Now post-rebuild I’m finding out that tuning my car is near impossible, because I have nearly zero vacuum at idle. This all has to do with the cam and how it doesn’t keep my cylinders shut long enough to build up pressure… which is getting into more complex explanations of a cam’s job! I’ve learned the hard way that having just one aggressive performance part in your car will actually make it run like poop…  the whole thing will be out of sync. It would be like someone from your local flag football league trying to go and join in on a Superbowl quarter; they’d throw the whole team out of whack and it would be a disaster!

So, before you budding gearheads out there run out and start swapping engine internals for performance ones take some time and get to know your engine even better. Get a good understanding of the bottom line and all of the basics coming into play before you start throwing parts at something and be sure to wrap your head around the more brainy part of mechanics (my Engine Building Basics article is a good place to start) rather than just doing what you saw in a magazine or the latest person at a car show told you. As for me, I get another opportunity to dive into Studie – I’ll be swapping out her cam and getting something milder. Now on to chat with some folks much smarter than I about what cam I should choose, do my research, and make a well informed decision!

Happy Trails,

Continue reading about my cam adventure in the next article, Choosing a Cam: Passing the Learning Curve!

3 Responses

  1. JP Kalishek

    while folks always consider DOHC and SOHC “more modern” designs, many very old cars had these features, some not so exotic. iirc the first were Grand Prix cars of the 1903 or so era, but then production cars started coming with them. What really drove the Europeans I think was the many laws aimed at Ford’s Model T. Many places had a tax on engines over a certain size (and that size always seemed to be just under the Ford T engine size of 2.9 liters) so to get the more powerful engines for their lower price point cars they needed to find other ways rather than just make the thing bigger. Even after things changed or folks pretty much ignored the tax adding cost they were still expecting certain things from their engines, technology-wise, and for the most part engines stayed near that 3 liter size.

    Here in the US we had a few of them (Crosley’s brazed engine, Jeep’s Tornado, Pontiac’s 230 Six) but tended to stick with the old stuff, and what we mostly got in OHC stuff was imported (Pinto stuff from Germany, Opal as well, Dodge got Mitsu stuff … my favorites btw are those 1.6, 2.0/2.6 chain driven cam motors Ford/Mazda and of course Toyota, Datsun/Nissan, and Honda etc.) or versions of an import redesigned here.

    I often wonder how much the Pushrod designs were because some early flatheads were converted to OHV by using a bolt on head with pushrods in place of the stock valves, one thing leading to another.

  2. Russ Bellinis

    One thing not mentioned in either of the articles that I read on camshafts here was the question of whether you have flat tappet lifters or roller lifters. Until the 1980’s, virtually all production V8s in the U.S. used flat tappet camshafts. Roller lifters were strictly aftermarket. The advantage of the roller lifters is that you can have a much more radical camshaft and still have a decent idle and good low end power.

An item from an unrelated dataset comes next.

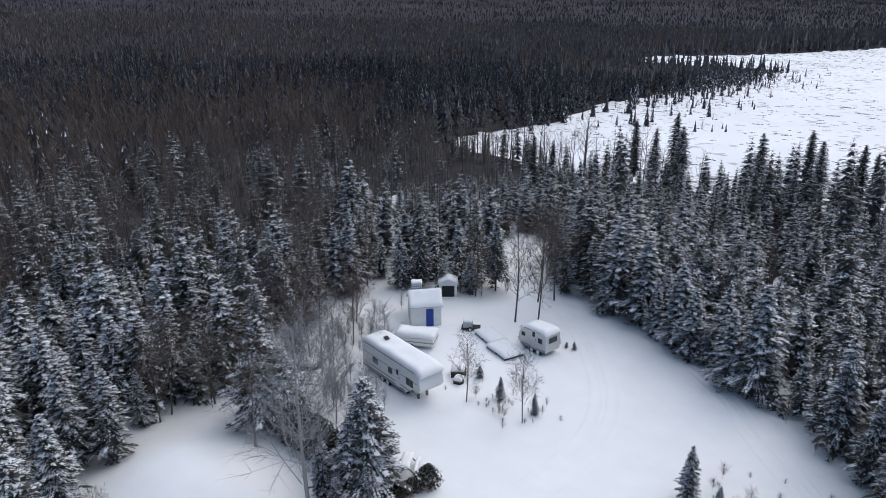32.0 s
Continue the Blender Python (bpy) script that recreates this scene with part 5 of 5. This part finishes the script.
for x, y, h, k in ((4.6, 188.4, 13.0, 0), (-0.8, 196.6, 6.5, 1), (-2.6, 198.2, 6.0, 0), (-5.6, 197.6, 7.0, 1), (-7.2, 201.5, 6.5, 0), (-5.0, 206.6, 5.5, 1), (-9.6, 205.4, 6.0, 0), (0.9, 198.4, 5.5, 1)):
    frosted_birch(x, y, h, k, 1.15)

# big pine with a dense dark crown
def pine_pattern(seed, n):
    """Needle tufts gathered along upswept limbs, in an egg-shaped crown of height 1."""
    r = np.random.RandomState(seed)
    v, t = [], []
    for i in range(n):
        h = 0.14 + 0.84 * ((i + r.rand()) / n) ** 0.9
        a = i * 2.4 + 0.6 * r.rand()
        L = 0.235 * min(1.0, 0.35 + (h - 0.12) * 3.2) * max(0.02, 1.0 - h) ** 0.55 * (0.6 + 0.55 * r.rand())
        d, side = np.array([math.cos(a), math.sin(a), 0]), np.array([-math.sin(a), math.cos(a), 0])
        for k in range(int(60 + 620 * L)):
            u = 0.25 + 0.8 * r.rand() ** 0.7
            o = d * L * u + side * r.randn() * L * 0.24 * (1.15 - 0.6 * u) + np.array([0, 0, h + L * (0.28 * u * u - 0.05) + r.randn() * 0.011])
            for q in range(3):
                e = (d * 0.5 + np.array([0, 0, 0.5]) + r.randn(3) * 0.65)
                e *= (0.011 + 0.009 * r.rand()) / np.linalg.norm(e)
                w = np.cross(e, r.randn(3)) * 0.2
                m = len(v)
                v += [o - w, o + w, o + e]
                t.append((m, m + 1, m + 2))
    return np.array(v), np.array(t)


def pine(x, y, h, wide, seed, label="large dark pine with a dense snowless crown"):
    ob = new("pine_tree")
    ob.matrix_world = Matrix.LocRotScale((x, y, ground(x, y) - 0.05), Euler((0, 0, seed)), (h * wide, h * wide, h))
    tagged(ob, label, "tree")
    part("trunk", TRUNK, None, ob)
    part("crown", raw_mesh("crown", *pine_pattern(seed, 150), [PINE]), None, ob)
    limb = Geo()
    r = np.random.RandomState(seed)
    for k in range(22):
        z, a = 0.2 + 0.034 * k, k * 2.4
        limb.tube((0, 0, z), (0.18 * math.cos(a) * (1.15 - z), 0.18 * math.sin(a) * (1.15 - z), z + 0.05), 0.003, 0.001, 4, caps=False)
    part("limb", limb, DARK_BARK, ob)


pine(-19.9, 159.4, 17.3, 1.38, 7)

# wheel and ski tracks along the lane
def track(name, pts, label, width=0.42):
    pts = [Vector((*p, 0)) for p in pts]
    line = []
    for i in range(len(pts) - 1):
        p0, p1, p2, p3 = pts[max(i - 1, 0)], pts[i], pts[i + 1], pts[min(i + 2, len(pts) - 1)]
        n = max(2, int((p2 - p1).length / 0.8))
        for k in range(n):
            u = k / n
            line.append(0.5 * (2 * p1 + (p2 - p0) * u + (2 * p0 - 5 * p1 + 4 * p2 - p3) * u * u + (3 * p1 - p0 - 3 * p2 + p3) * u ** 3))
    prof = ((-1.7, 0.0), (-1.0, 0.15), (-0.55, 0.012), (0.0, 0.05), (0.55, 0.012), (1.0, 0.15), (1.7, 0.0))
    vs, ts = [], []
    for i, p in enumerate(line):
        d = (line[min(i + 1, len(line) - 1)] - line[max(i - 1, 0)]).normalized()
        side = Vector((d.y, -d.x, 0))
        for a, h in prof:
            q = p + side * a * width * (1 + 0.15 * noise.noise((i * 0.3, a, 2)))
            fade = 1 - 0.6 * float(smooth_step(185, 205, q.y))
            vs.append((q.x, q.y, ground(q.x, q.y) + 0.012 + h * fade * (1 + 0.7 * noise.noise((i * 0.4, a * 2, 5)))))
    n = len(prof)
    for i in range(len(line) - 1):
        for j in range(n - 1):
            k = i * n + j
            ts += [(k, k + 1, k + n + 1), (k, k + n + 1, k + n)]
    tagged(new(name, raw_mesh(name, vs, ts, [SNOW], smooth=True)), label, "track", kind="structure")


track("lane_track_1", [(-3.3, 28), (-3.2, 49.7), (-2.8, 64), (-2.5, 75), (-1.0, 93), (0.9, 101), (3.3, 114), (6.2, 132), (8.2, 148), (9.4, 163), (11.3, 178), (13.5, 191), (15.6, 203), (14.6, 211), (10, 219), (4, 226), (-4, 235)], "shallow wheel track pressed into the snowy lane")
track("lane_track_2", [(-1.8, 28), (-1.8, 64), (-1.5, 75), (0.4, 95), (2.4, 105), (4.6, 116), (7.2, 131), (9.2, 145), (10.6, 163), (12.5, 178), (14.8, 191), (16.8, 203), (15.9, 211.5), (11, 220), (5, 227)], "second wheel track pressed into the snowy lane")
track("lane_track_3", [(-2.7, 28), (-2.4, 64), (-1.9, 84), (1.4, 104), (4.0, 117), (8.3, 138), (9.6, 143), (9.9, 150), (9.2, 156)], "thin ski track winding along the lane", 0.2)

track("lane_track_4", [(18, 222.5), (23.1, 218.6), (26.2, 214.6), (29.3, 210.8), (32.3, 207.1), (35.2, 204.2), (37.0, 201.5)], "track packed along the foot of the woods", 0.3)
track("lane_track_5", [(19, 221.0), (23.0, 217.2), (25.6, 213.4), (28.6, 209.6), (31.6, 206.0), (34.4, 203.0), (36.4, 199.5)], "second track along the foot of the woods", 0.3)

# sedge and driftwood on the lake, and thin trees in the swamp
LX, LY = spread_trees(-125, 330, 290, 870, 3.3)
ok = inside(SHORE, LX, LY) & (away(SHORE, LX, LY) > 3) & (waves(LX, LY, 60, 51) + waves(LX * 0.4, LY * 1.6, 25, 52) + 0.9 * smooth_step(60, -60, LX) - 1.2 * smooth_step(80, 190, LX) + 0.5 * rs.randn(len(LX)) > 0.85)
LX, LY = LX[ok], LY[ok]
tuft_v, tuft_t = [], []
r = np.random.RandomState(77)
for k in range(7):
    p = (r.rand(3) - 0.5) * np.array([3.0, 0.9, 0])
    tuft_v += [p + np.array([-0.5, 0, 0]), p + np.array([0.5, 0.1, 0]), p + np.array([r.randn() * 0.3, 0.05, 0.5 + 0.5 * r.rand()])]
    tuft_t.append((3 * k, 3 * k + 1, 3 * k + 2))
at = np.stack([LX, LY, np.full(len(LX), LAKE_Z - 0.05), 0.14 + 0.2 * rs.rand(len(LX)), 0.8 + 2.2 * rs.rand(len(LX)), rs.randn(len(LX)) * 0.5, np.zeros(len(LX))], 1)
scatter("lake_sedge", [((np.array(tuft_v), np.array(tuft_t)),)], [BRUSH], at, "tufts of dark sedge poking out of the lake snow", "sedge")
SX = np.concatenate([-58 + np.abs(rs.randn(760)) * 17, -60 + 50 * rs.rand(60)])
SY = np.concatenate([478 + rs.randn(760) * 48, 320 + 90 * rs.rand(60)])
ok = inside(SHORE, SX, SY) & (SY < 585)
SX, SY = SX[ok], SY[ok]
k = rs.rand(len(SX)) < 0.55
rows = rows_of(SX[k], SY[k], 2, 9, 4, (0.7, 1.0))
rows[:, 3] *= np.clip(1.1 - (SX[k] + 58) / 70, 0.35, 1)
scatter("swamp_spruces", C0, [FOREST, BOUGH_SNOW], rows, "thin stunted spruces standing in the frozen swamp", "forest")
scatter("swamp_brush", H0, [BRUSH], rows_of(SX[~k], SY[~k], 1.5, 4, 3, (1.0, 2.0)), "low bare brush standing in the frozen swamp", "brush")

# ==== bare shrubs in the yards ====
def shrubs(cx, cy, rx, ry, n, lo, hi, label, twig=None):
    x, y = cx + rx * rs.randn(n), cy + ry * rs.randn(n)
    scatter("bare_shrub", H0, [twig or BRUSH], rows_of(x, y, lo, hi, 3, (1.3, 2.4)), label, "shrub")


shrubs(8.5, 205.8, 2.2, 1.2, 26, 0.5, 1.4, "thin dead weeds standing out of the snow")
shrubs(-4.0, 199.5, 2.5, 1.6, 30, 1.0, 3.2, "frosted bare shrubs beside the caravan", FROST_TWIG)
shrubs(-9.5, 208.0, 1.8, 3.0, 34, 1.2, 3.6, "tangle of frosted bare shrubs at the edge of the woods", FROST_TWIG)
shrubs(-1.5, 206.8, 2.0, 0.7, 10, 0.6, 1.6, "low bare shrubs along the caravan")
shrubs(-20.5, 64.0, 2.0, 2.5, 34, 0.8, 2.6, "frosted shrubs among young spruces", FROST_TWIG)
shrubs(-24.5, 71.0, 2.5, 4.0, 40, 0.8, 2.4, "frosted shrubs in the snow between trees", FROST_TWIG)
shrubs(-8.2, 45.5, 0.6, 0.6, 6, 0.6, 2.2, "small leafless shrub at the foot of the tree")
shrubs(-18.0, 112.0, 3.0, 1.6, 24, 1.0, 3.0, "bare saplings round the hut yard")
shrubs(38.0, 154.0, 2.0, 6.0, 40, 0.6, 2.0, "low brush on the snowy bank")
shrubs(29.8, 204.5, 2.6, 1.4, 22, 0.5, 1.6, "thin dead weeds by the snow mound")
shrubs(-16.0, 140.6, 3.0, 0.8, 5, 0.8, 2.2, "bare saplings along the yard")
stake(2.75, 44.0, 1.15, 0.1, OLD_WOOD, "stout grey post at the foot of the birch", 0.0)
stake(5.55, 47.7, 3.0, 0.03, STEEL, "thin pole beside the red shed", 0.0)


# ==== snow-capped boulders on the bank ====
def boulder(x, y, r, seed):
    ob = thing("boulder", x, y, seed * 37, "dark boulder capped with snow on the bank", "boulder", "boulders on the bank", lift=-0.15)
    bm = bmesh.new()
    bmesh.ops.create_icosphere(bm, subdivisions=2, radius=r)
    for v in bm.verts:
        v.co *= 1 + 0.3 * noise.noise(v.co * 1.6 / r + Vector((seed, 0, 0)))
        v.co.z = v.co.z * 0.65 + r * 0.4
    me = bpy.data.meshes.new("rock")
    bm.to_mesh(me)
    bm.free()
    me.materials.append(OLD_STONE)
    part("rock", me, None, ob)
    part("snow_cap", Geo().drift(-r * 0.75, r * 0.75, -r * 0.75, r * 0.75, lambda p, q: r * 0.8 - 0.35 * (p * p + q * q) / r, 0.16, seed, r * 0.5, step=0.12), SNOW_FINE, ob)


OLD_STONE = material("dark_stone", (0.12, 0.115, 0.11), 0.85, vary=0.3, scale=4, bump=0.5)
for k in range(7):
    boulder(34.5 + 4 * rs.rand() + 0.2 * k, 138 + 3.5 * k + rs.rand(), 0.25 + 0.2 * rs.rand(), k + 1)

    There is a problem however that has cropped up with engine builders in recent years. Because the roller lifter reduces friction between the cam and the lifter, roller cams are not case hardened. Camshafts designed for flat tappets must be case hardened, or else the camshaft lobes will wear out in a matter of minutes after the engine is started!

    A friend of mine who has built a lot of engines has found a lot of engines supposedly rebuilt by professional engine re builders where the “mechanic” has installed flat tappets on roller cams, and then the guys have the car towed to my friend’s shop to find out why the “new” engine won’t run! When he pulls the valve covers, the lobes are worn round, and the valves only wiggle instead of opening and closing!

    • Kristin Cline

      Flat tappets on roller cams!? Just goes to show you that there are plenty of blockheads out there! But hopefully… they live and learn just like me!
      My cam is a roller along with roller rockers 😉 Which reminds me, I have lots of writing to do to catch up here on Grease Girl!